Airbnb clearly causes harm for locals in popular tourist cities.

5 comments

> And yet multibillion dollar companies whose entire business is illegally running hotels or taxis get nowhere near the vitriol?

I have perturbed many electrons around here on both illegal taxi companies and shitty world-burning cryptography. I contain the capacity to think more than one thing is awful society-corroding trash.

Do you not?

Yes, Uber and Airbnb should not have been allowed to get away with it either.
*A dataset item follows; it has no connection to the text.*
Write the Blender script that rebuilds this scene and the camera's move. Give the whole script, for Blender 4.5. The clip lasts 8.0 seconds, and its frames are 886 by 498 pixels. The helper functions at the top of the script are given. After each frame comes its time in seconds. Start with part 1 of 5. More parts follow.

That doesn't mean we should allow new companies to run the same "break the law and try to grow as fast as possible so by the time the government catches up, you're already entrenched" playbook for the sake of foolish consistency; just the opposite: it increases the urgency with which companies trying to do that should be rapidly brought to heel. Which is exactly what is happening.
Sure, but Airbnb isn't trying to replace a core societal institution and subvert hundreds of years of financial law. While also if you're American violating the constitution...
Look, I hate crypto too, but I think housing still qualifies as a "core societal institution".
Airbnb is more hotels. But I can see how it muddies those waters.
That is whataboutism. Two wrongs won't make a right.
You must not have been reading HN for the past two years then.
Make it at least five; I've been calling Uber and AirBnB all kinds of things for at least as long, and I was neither the first nor the most vocal one here.